The classic portal of the Pennsylvania’s new station in New York
The beautiful concourse of the new Pennsylvania Station, in New York
“The waiting-room is the monumental and artistic expression of the
station,”—the waiting-room of the Union Depot at Troy, New York
The Pennsylvania terminal also departs radically from the other great terminals in its track arrangements. The twenty-one parallel station tracks, with their platforms, are placed in a basement forty feet below street level. In fact, the great building is divided into three levels. At the street level are the broad entrances, the chief of these forming itself into a broad arcade, lined with shops that cater particularly to the demands of the traveller. On this floor are also the railroad’s commodious restaurant and lunch-room.
On the intermediate plane, or level, the real business of the passenger prefatory to his journey is transacted. The concourse, the great general waiting-room, with its subsidiary rooms for men and women, the ticket offices, and the telegraph offices are there gathered. From the roomy concourse, covered in steel and glass after the fashion of the famous train-sheds in Frankfort and Dresden, Germany, individual stairs and elevators lead to each of the track platforms. A sub-concourse, hung directly underneath the main structure, is reserved for exit purposes only, and serves to separate the streams of incoming and outgoing passengers. The north side of the station is separated and reserved for the use of the Long Island passengers, chiefly commuters.
The theory of operation of the station is simplicity itself. A Pennsylvania through train from the West, after discharging its passengers and baggage, will not be backed out of the train-house, but will continue on through the station, under more tunnels and another river, to the storage yards just outside of Long Island City. Similarly, trains made ready for a long trip at the yards will proceed empty under the East River tunnels to the big station, where they will receive their outbound load. This is the theory of the station, an operating theory which makes it in part like a giant way-station and saves much terminal congestion. The Long Island trains and a few short-line Pennsylvania express trains will be turned in the station. These are the exception.
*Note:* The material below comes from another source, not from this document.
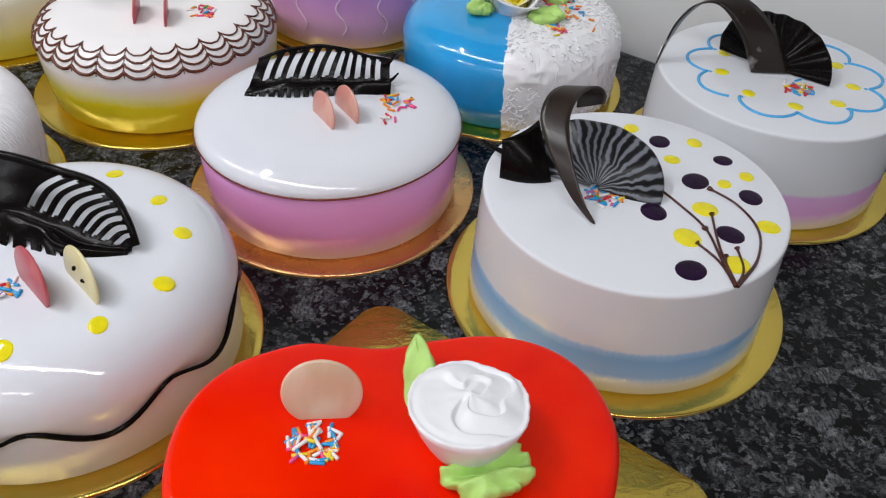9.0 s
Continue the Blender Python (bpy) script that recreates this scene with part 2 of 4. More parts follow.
EDGE, BACK = 0.296, 1.405
setting("counter", box(4.6, BACK - EDGE, 0.035, 0.012), GRANITE, at_place(0.2, (EDGE + BACK) / 2, -0.0175), "polished black granite counter top with grey crystals", "counter")
setting("counter_base", box(4.5, BACK - EDGE - 0.06, 0.84), CABINET, at_place(0.2, (EDGE + BACK) / 2 + 0.03, -0.457), "dark laminate front under the counter", "cabinet")
setting("wall_back", box(5.4, 0.12, 2.68), PAINT, at_place(0.2, BACK + 0.06, 0.43), "plain off-white painted wall behind the counter", "wall")
setting("wall_front", box(5.4, 0.12, 2.68), PAINT, at_place(0.2, -2.06, 0.43), "plain off-white painted wall", "wall")
setting("wall_side_a", box(0.12, 3.4, 2.68), PAINT, at_place(-2.56, -0.3, 0.43), "plain off-white painted wall", "wall")
setting("wall_side_b", box(0.12, 3.4, 2.68), PAINT, at_place(2.96, -0.3, 0.43), "plain off-white painted wall", "wall")
setting("floor", box(5.4, 3.4, 0.06), TILE, at_place(0.2, -0.3, -0.91), "brown tiled shop floor", "floor")
setting("ceiling", box(5.4, 3.4, 0.06), CEIL, at_place(0.2, -0.3, CEILING + 0.03), "unseen grey ceiling, toned down to dim reflections", "ceiling")
# unseen housings added to every lamp, the front fill pair included
for u, n, watts, long, turn in TUBES:
    lampcase = thing("tube_light", at_place(u, n, CEILING) @ pose(0, 0, 0, 0, 0, turn), "unseen white enamelled ceiling batten added to a tube lamp", "ceiling light", "ceiling tubes")
    case = part("batten", box(long + 0.07, 0.07, 0.05, 0.004), METAL, lampcase, smooth=False)
    case.location.z = -0.0252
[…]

Of interest fully equal to that of the new Pennsylvania Station, is the construction of a new Grand Central Station upon the site of and during the use of the old. The Grand Central Station, used by both the New York Central and the New York, New Haven, & Hartford Railroads, has been for many years New York’s great gateway to the east as well as the north and west. It has developed a great suburban and a great through traffic since the construction of the first station—away back in 1871. Temporary relief was gained in the early eighties by the construction of an annex to the east of the original station. Still further improvement was gained ten years ago by tearing out a series of ill-arranged public rooms and substituting for them the single beautiful waiting-room that has proved so great a delight to travellers. Now that waiting-room is about to be demolished in the face of plans for the newer and greater Grand Central.
The building of the new station has offered tremendous problems to the engineers, for it has demanded a complete reconstruction within extremely limited area, while not placing hindrances in the way of the constant operation of one of the world’s greatest terminals. Coincident with the rebuilding of the new station has come the substitution of electricity for steam on the terminal lines of its two tenants, the New York, New Haven, & Hartford, and the New York Central & Hudson River Railroads. In order to work the three-mile tunnel through Park Avenue and the sole entrance for trains to the station at greatest capacity, it was found necessary to extend the yards of the new station far north of those of the old. This work, alone, has necessitated the acquisition of whole city blocks of tremendously valuable real estate and the excavation of several million cubic yards of rock and earth.